Stated task: Copy the data that follows exactly. Include no pictures.

[Start Information provided]

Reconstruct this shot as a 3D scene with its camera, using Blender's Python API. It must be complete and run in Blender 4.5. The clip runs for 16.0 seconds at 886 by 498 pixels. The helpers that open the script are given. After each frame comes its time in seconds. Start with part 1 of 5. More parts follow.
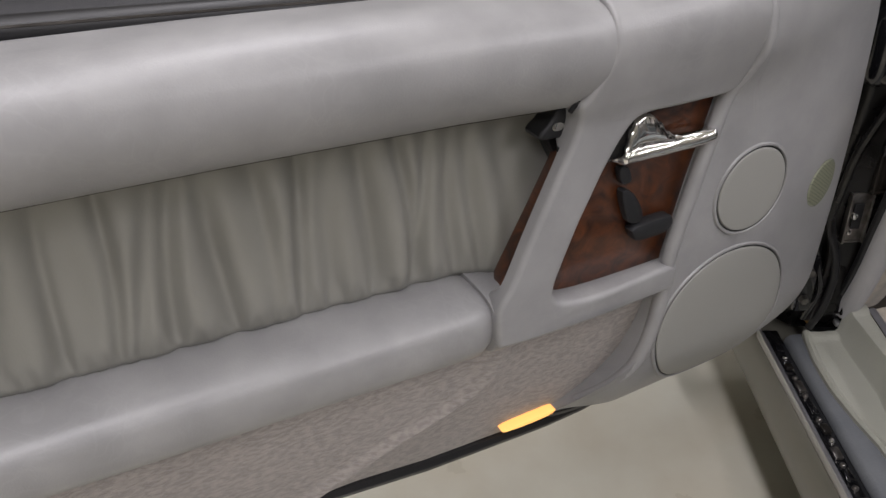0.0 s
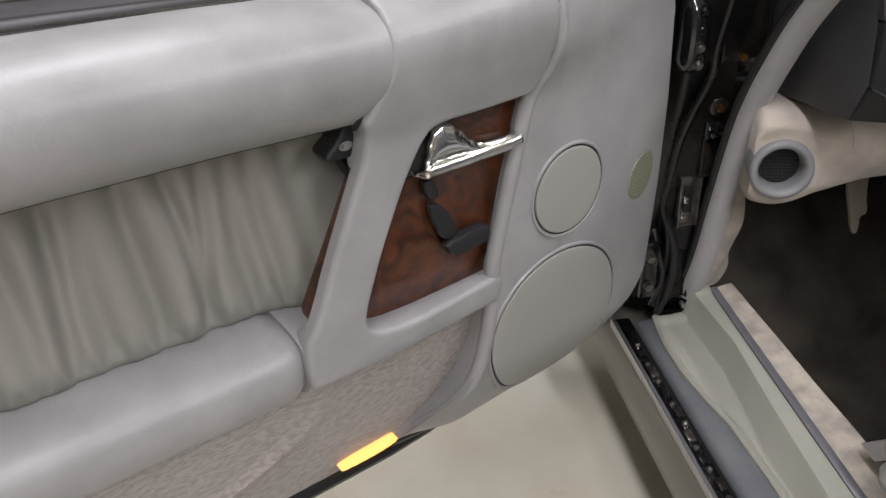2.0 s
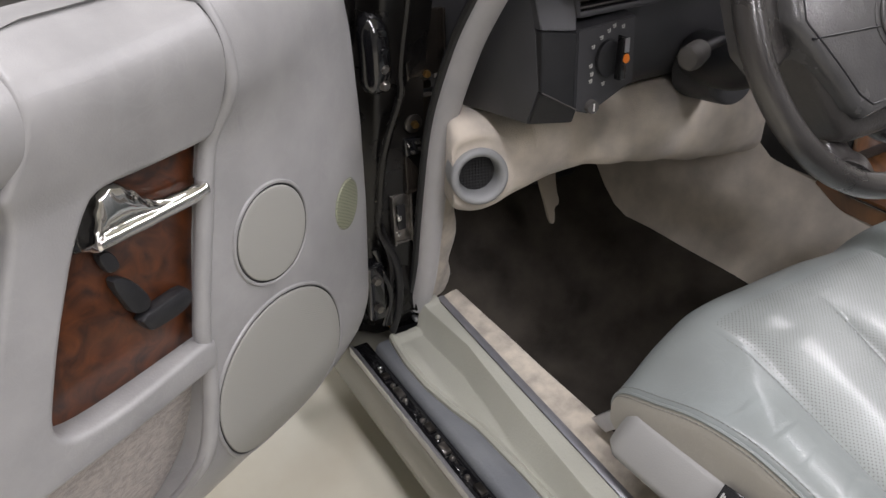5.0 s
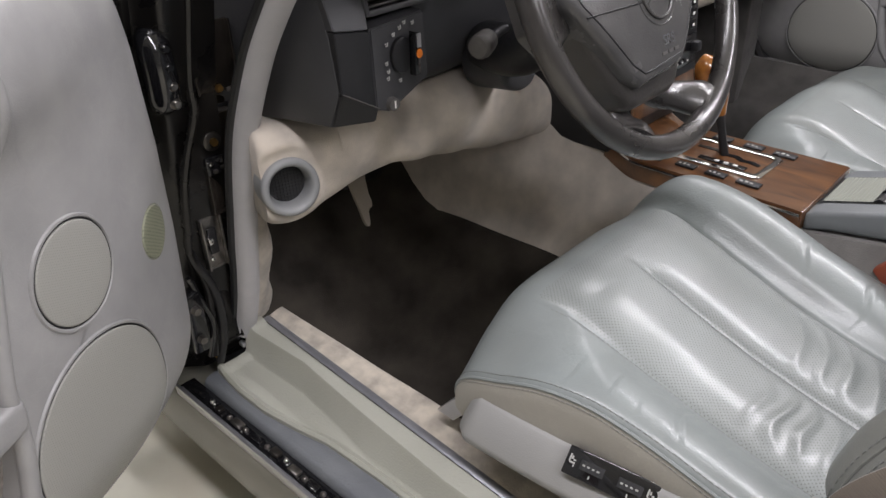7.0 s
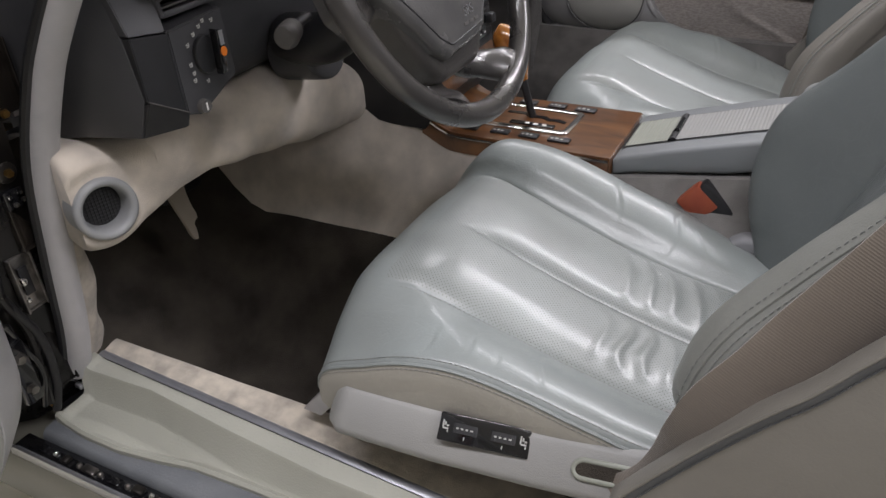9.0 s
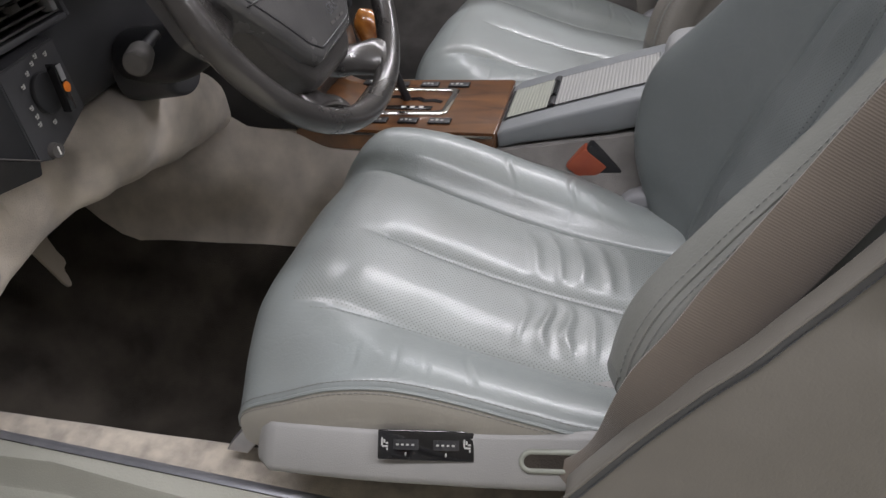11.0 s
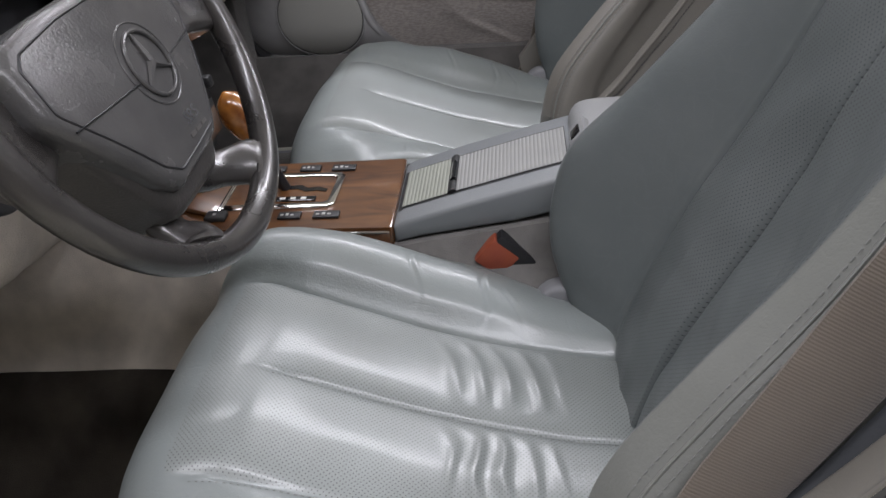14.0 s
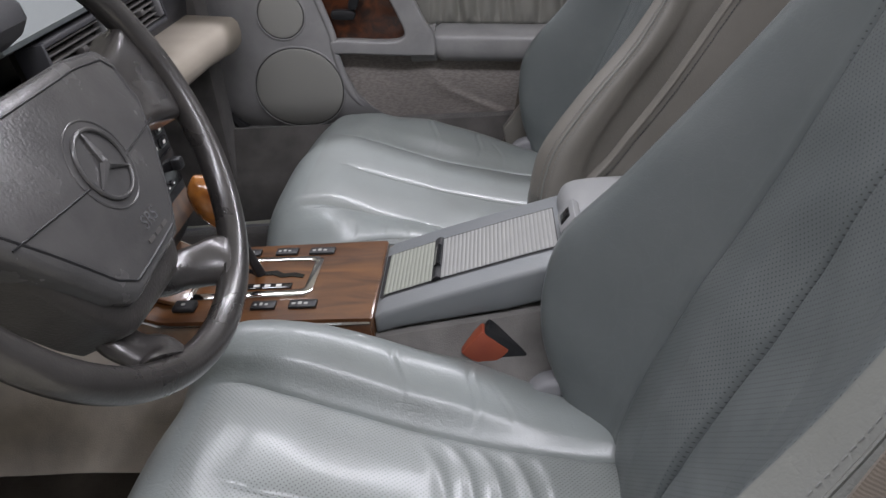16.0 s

[End Information provided]

Answer for the task:
Reconstruct this shot as a 3D scene with its camera, using Blender's Python API. It must be complete and run in Blender 4.5. The clip runs for 16.0 seconds at 886 by 498 pixels. The helpers that open the script are given. After each frame comes its time in seconds. Start with part 1 of 5. More parts follow.
0.0 s
2.0 s
5.0 s
7.0 s
9.0 s
11.0 s
14.0 s
16.0 s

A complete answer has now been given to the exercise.